The Group is delighted at the appointment of Cyril Malher as Chief Financial Officer of GFI Informatique. His past experience at international companies will contribute significantly to the efficient application of the strategic plan and to the achievement of the ambitious financial objectives which the Group has set itself,
bearing in mind further recruitments are planned to strengthen the management team.
Revenue
Consolidated revenue of €367.0m was reported by the Group for the first half of 2009, down 2.9% year-on-year (-7% organic) Broadly speaking domestic activities were brisk whereas international activities posted contrasted performances.
Review of activity
France recorded a good performance, with revenue just about holding steady at €248.4m compared with €256.9m, bearing in mind there was an unfavourable 1.6% calendar effect for second quarter (two working days less). Commercial successes at EDF, Caisse d’Epargne, Société Générale, CNAV, EADS and the French Foreign Affairs Ministry support the commercial approach defined by the Group and will ensure a ramping up of activities at the Casablanca nearshore centre. In partnership with Infosys, GFI Informatique signed a major framework agreement with EDF for SAP-related integration projects. This contract shows the strategic move of the Group through its partnerships on major international projects. In these sharp economic conditions, operating profit on ordinary activities came to €10, 3 m giving an operating margin of 4,1%.
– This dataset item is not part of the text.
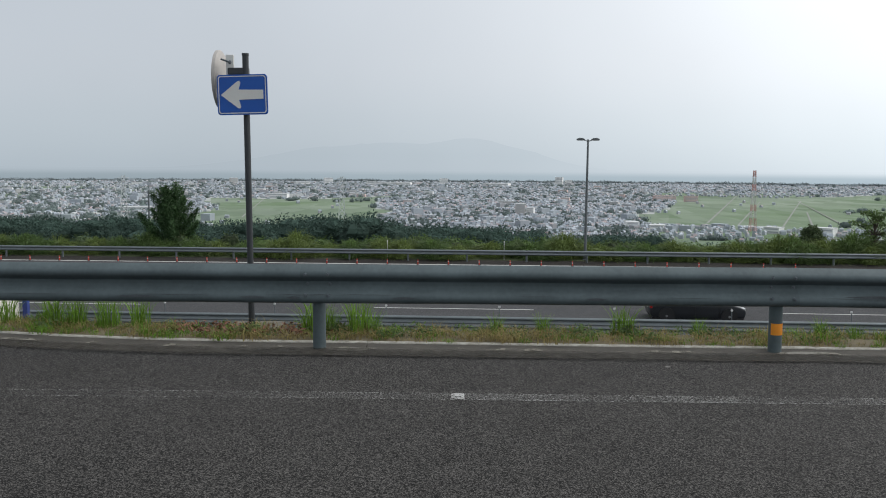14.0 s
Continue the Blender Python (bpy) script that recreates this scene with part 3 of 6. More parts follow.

Spain and Portugal contributed revenue of respectively €36.8m and €13.2m. In Spain, negative organic growth was recorded, but this was contained at 3.8% thanks notably to the ERP integration activities developed with Oracle in the industrial, services and public sectors. In Portugal, negative organic growth of 13.0% was recorded because of a sharp downturn in projects in new technologies, electronic transactions and payment systems. Cumulated operating margin in these two countries was 3,2%.
Italy recorded a sharp 22.5% decrease in revenue due on the one hand to the Group’s decision to discontinue the hardware and software reselling activity and, on the other hand, to the sharp economic slowdown, notably in the public sector. An important cost-cutting plan has been launched and the Group keeps up reinforcing its financial control of the subsidiary with the objective of improving the working capital and the level of trade receivables.
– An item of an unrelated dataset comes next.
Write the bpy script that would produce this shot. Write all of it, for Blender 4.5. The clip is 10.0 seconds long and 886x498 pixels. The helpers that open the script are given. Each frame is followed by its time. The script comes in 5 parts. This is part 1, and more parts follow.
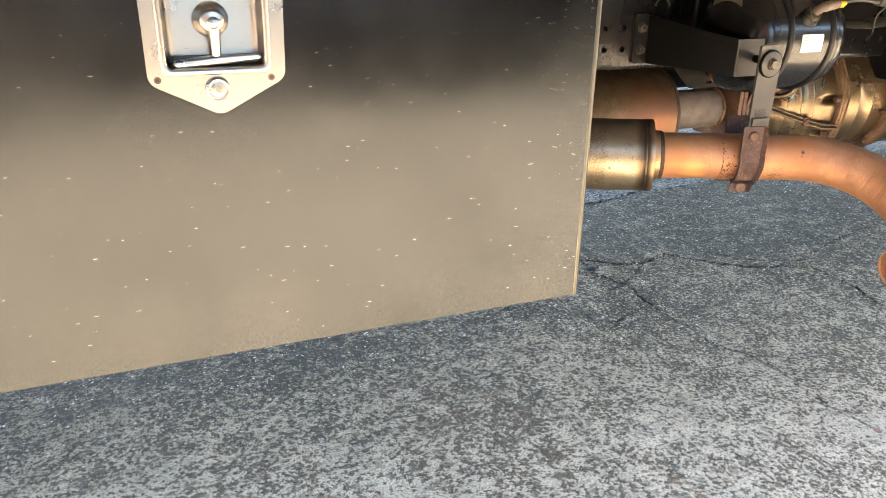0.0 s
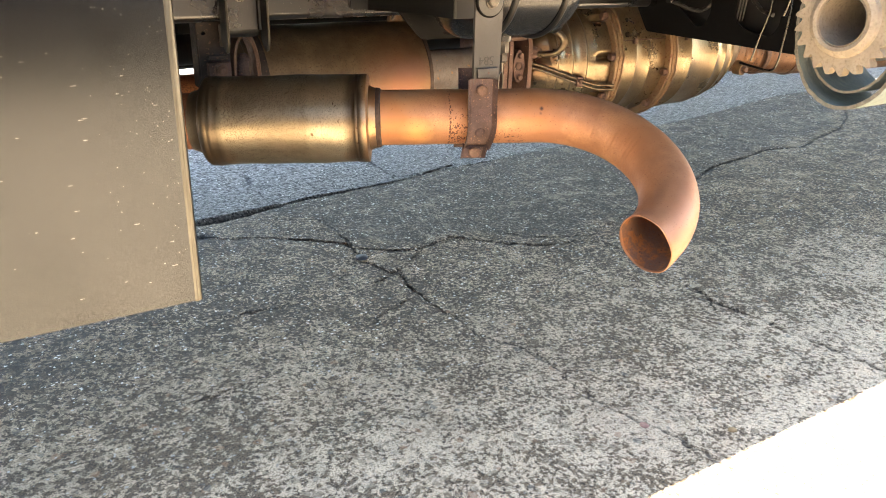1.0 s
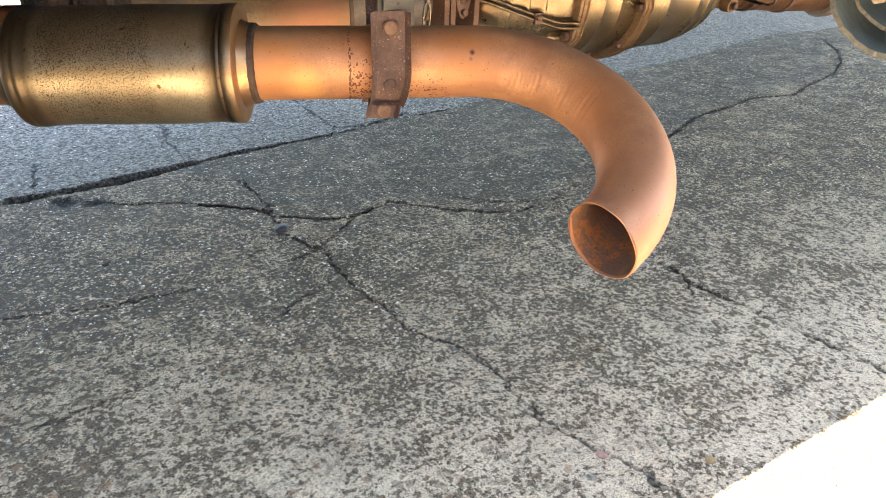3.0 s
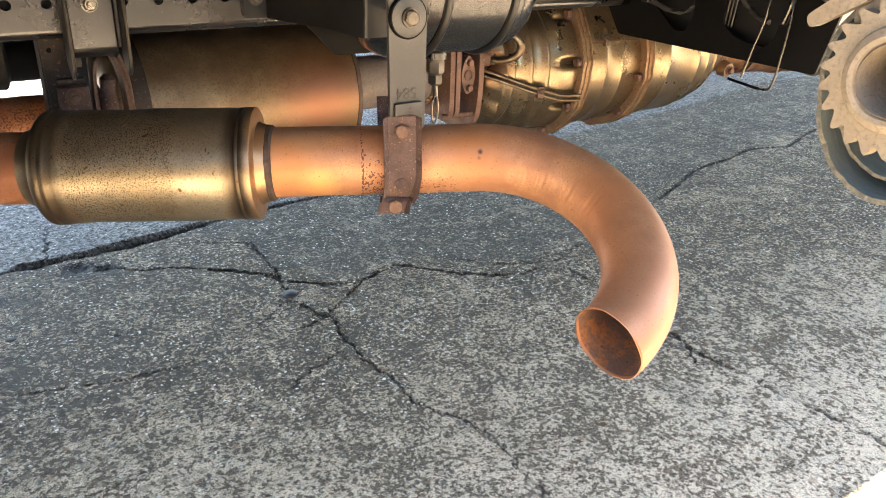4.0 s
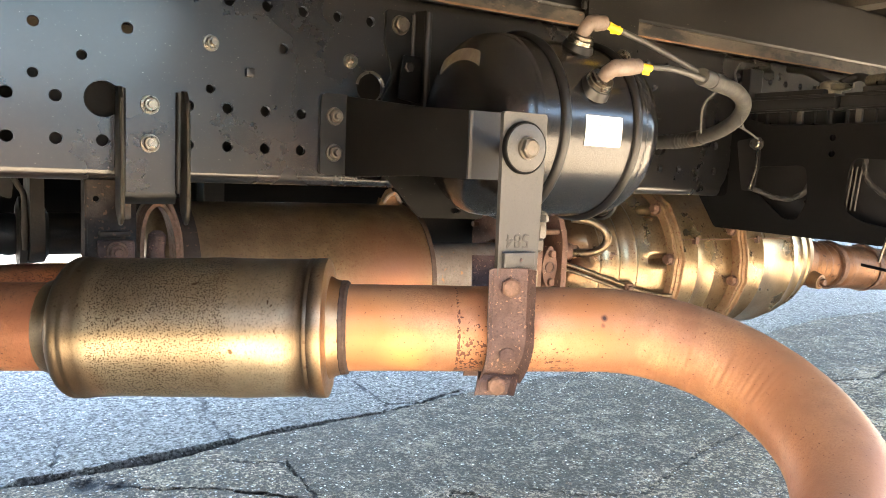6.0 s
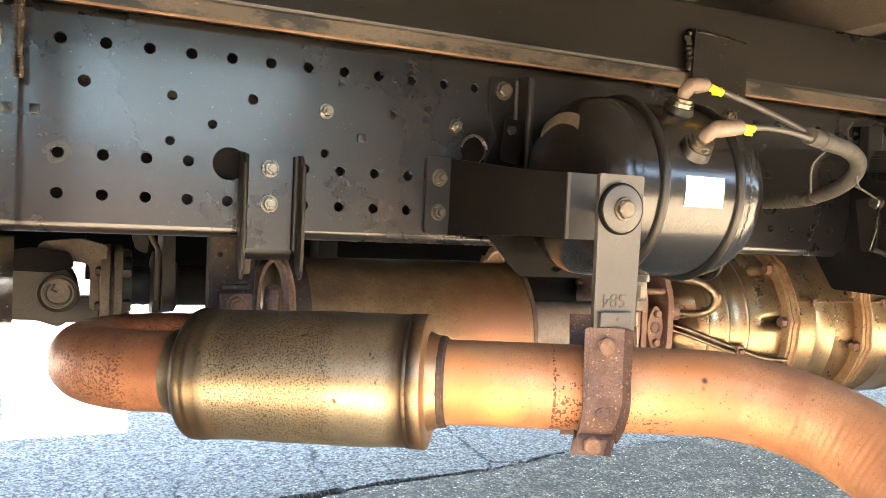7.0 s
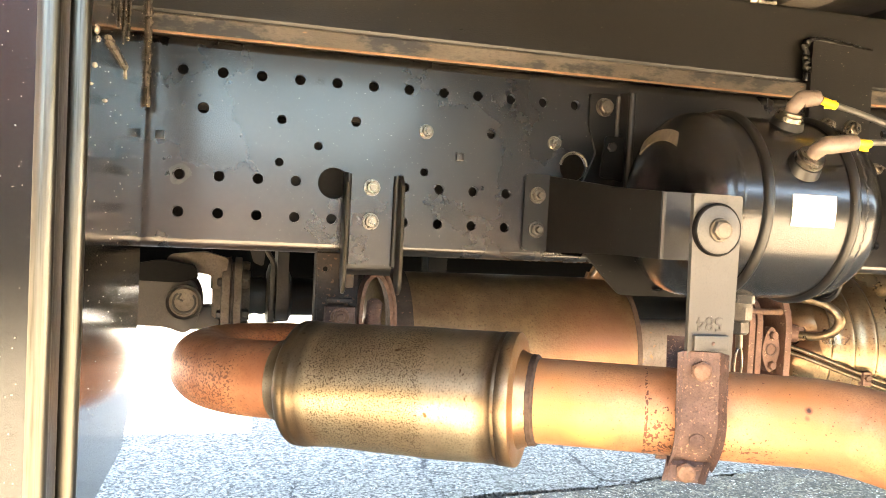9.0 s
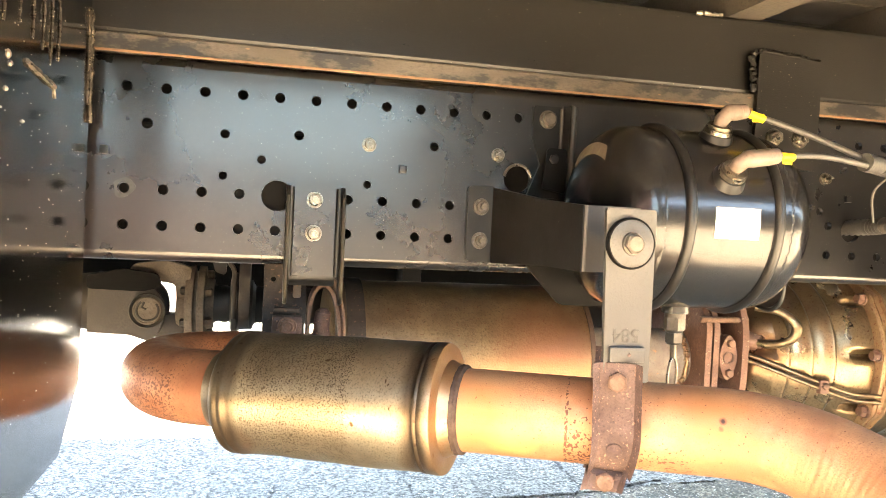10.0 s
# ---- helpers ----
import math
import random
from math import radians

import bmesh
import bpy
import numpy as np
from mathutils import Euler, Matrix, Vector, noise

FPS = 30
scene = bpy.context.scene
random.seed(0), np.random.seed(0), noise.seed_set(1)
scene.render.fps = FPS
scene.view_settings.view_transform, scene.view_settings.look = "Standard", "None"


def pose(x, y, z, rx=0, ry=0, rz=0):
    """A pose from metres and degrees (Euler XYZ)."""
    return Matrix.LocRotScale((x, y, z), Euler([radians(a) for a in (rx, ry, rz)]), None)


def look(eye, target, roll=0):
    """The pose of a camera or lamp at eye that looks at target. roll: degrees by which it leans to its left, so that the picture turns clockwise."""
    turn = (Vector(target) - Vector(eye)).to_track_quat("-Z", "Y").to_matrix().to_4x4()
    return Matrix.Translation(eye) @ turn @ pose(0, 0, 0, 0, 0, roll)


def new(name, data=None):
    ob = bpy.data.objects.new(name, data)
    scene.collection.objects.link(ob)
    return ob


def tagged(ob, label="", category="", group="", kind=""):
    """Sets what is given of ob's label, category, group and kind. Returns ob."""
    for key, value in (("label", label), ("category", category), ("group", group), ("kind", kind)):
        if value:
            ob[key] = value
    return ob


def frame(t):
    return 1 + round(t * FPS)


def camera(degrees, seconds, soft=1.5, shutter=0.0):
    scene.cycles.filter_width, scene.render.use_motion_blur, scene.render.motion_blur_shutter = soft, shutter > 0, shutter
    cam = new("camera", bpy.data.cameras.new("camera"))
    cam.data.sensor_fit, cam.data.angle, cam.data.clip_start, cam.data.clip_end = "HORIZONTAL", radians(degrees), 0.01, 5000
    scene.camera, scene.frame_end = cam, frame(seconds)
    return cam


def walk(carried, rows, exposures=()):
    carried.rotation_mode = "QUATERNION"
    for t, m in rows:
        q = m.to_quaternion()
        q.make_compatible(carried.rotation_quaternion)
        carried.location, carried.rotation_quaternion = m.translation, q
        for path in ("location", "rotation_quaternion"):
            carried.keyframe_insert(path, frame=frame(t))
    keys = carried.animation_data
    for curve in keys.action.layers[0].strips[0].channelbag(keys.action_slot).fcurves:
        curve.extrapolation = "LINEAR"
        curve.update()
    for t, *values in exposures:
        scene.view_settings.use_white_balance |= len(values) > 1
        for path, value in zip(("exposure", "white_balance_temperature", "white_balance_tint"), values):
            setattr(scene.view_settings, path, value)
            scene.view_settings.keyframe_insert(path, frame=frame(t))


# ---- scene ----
cam = camera(60.0, 10.0, soft=0.9)
PATH = [
    (0, (0.106, -0.064, 0.975), (0.827, 1.648, 0.234), 1.0),
    (0.2, (0.186, -0.039, 0.948), (1.006, 1.643, 0.24), -0.5),
    (0.5, (0.317, 0.002, 0.9), (1.236, 1.616, 0.16), 1.2),
    (1, (0.537, 0.052, 0.859), (1.545, 1.603, 0.1), 1.5),
    (1.2, (0.593, 0.068, 0.848), (1.614, 1.602, 0.071), 1.7),
    (1.5, (0.654, 0.107, 0.831), (1.672, 1.616, 0.002), 1.8),
    (2, (0.749, 0.197, 0.794), (1.761, 1.675, -0.095), 1.9),
    (3.3, (0.808, 0.273, 0.804), (1.829, 1.742, -0.09), 2.3),
    (3.5, (0.807, 0.279, 0.82), (1.827, 1.751, -0.071), 2.1),
    (4, (0.797, 0.282, 0.895), (1.834, 1.779, 0.067), 2.0),
    (4.2, (0.787, 0.282, 0.909), (1.849, 1.808, 0.171), 2.1),
    (4.3, (0.782, 0.284, 0.91), (1.855, 1.826, 0.222), 2.1),
    (4.5, (0.785, 0.304, 0.903), (1.874, 1.874, 0.312), 2.0),
    (5, (0.864, 0.395, 0.899), (1.976, 1.988, 0.424), 2.1),
    (5.5, (0.843, 0.472, 0.775), (1.955, 2.088, 0.387), 2.3),
    (5.7, (0.823, 0.49, 0.736), (1.922, 2.131, 0.423), 2.4),
    (6.8, (0.82, 0.462, 0.735), (1.665, 2.273, 0.645), 2.7),
    (7, (0.821, 0.456, 0.74), (1.617, 2.289, 0.658), 2.7),
    (7.5, (0.826, 0.45, 0.742), (1.513, 2.327, 0.665), 2.9),
    (8, (0.834, 0.442, 0.749), (1.438, 2.347, 0.674), 2.9),
    (8.5, (0.843, 0.436, 0.749), (1.381, 2.361, 0.675), 2.9),
    (9, (0.85, 0.432, 0.753), (1.344, 2.369, 0.68), 2.9),
    (9.5, (0.888, 0.42, 0.755), (1.356, 2.363, 0.683), 2.9),
    (10, (0.943, 0.39, 0.77), (1.403, 2.336, 0.703), 2.8),
]
walk(cam, [(t, look(eye, target, roll)) for t, eye, target, roll in PATH],
     [(0.0, 4.1, 7150, 10), (1.0, 4.06, 7700, 11), (2.0, 3.97, 7800, 11), (3.5, 4.0, 7850, 11), (4.2, 4.28, 7300, 11), (5.0, 4.60, 6800, 10), (7.0, 4.98, 7400, 9), (8.5, 5.27, 7850, 9), (10.0, 5.54, 8000, 9)])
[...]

Germany Belgium and Switzerland. In a severe economic climate namely in automobile and finance sectors, the German branch contributed revenue of €11.3m showing a limited negative organic growth of -6,3%. In Belgium, the revenues were affected by the sharp slowdown of the automobile sector, which is the main source of business for the Group’s local subsidiary. The Swiss branch achieved its objectives in the first half, which were to stabilise revenue and turn around results.
Canada contributed revenue of €23.2m in the first half of 2009, which includes Fortsum that is consolidated since 21 May 2009. Activities slowed sharply in software (ERP) and electronic transactions because the significant volume of business generated by the rollout of the EMV interoperability standard has dried up, affecting GFI Conseil. Acquired in July 2008, the Bell Group contributed first-half revenue of €12.6m, in line with the Group’s expectations.
Morocco enjoyed stronger growth in the second quarter, with revenue up nearly 30% at constant exchange rates, so that the local subsidiary posted very satisfactory results.
Comments on the first-half accounts
Operating profit on ordinary activities came to €11m, equivalent to 3% of revenue. This reflects once again the relatively good performances of France, Spain and Portugal in the context of an economic crisis, whereas Canada and especially Italy did not fare as well.
Other non-current operating charges reached €17.6m in the first half of 2009 out of which €13,7m concerned Italy, with mainly a €10m impairment loss in respect of the goodwill recognised for the local subsidiary.
Net finance costs declined sharply to €1.8m in the first half of 2009 from €3.2m in the first half of 2008, reflecting mainly the easing of short-term interest rates since the end of 2008 .
The loss attributable to equity holders of the parent came to €11.0m in the first half of 2009 compared with a profit of €10.6m in the first half of 2008. But for the nonrecurrent charges recorded in respect of Italy, the Group would have reported a profit. Diluted earnings per share amounted to a loss of €0.20 in the first half of 2009 compared with a profit of €0.19 in the first half of 2008.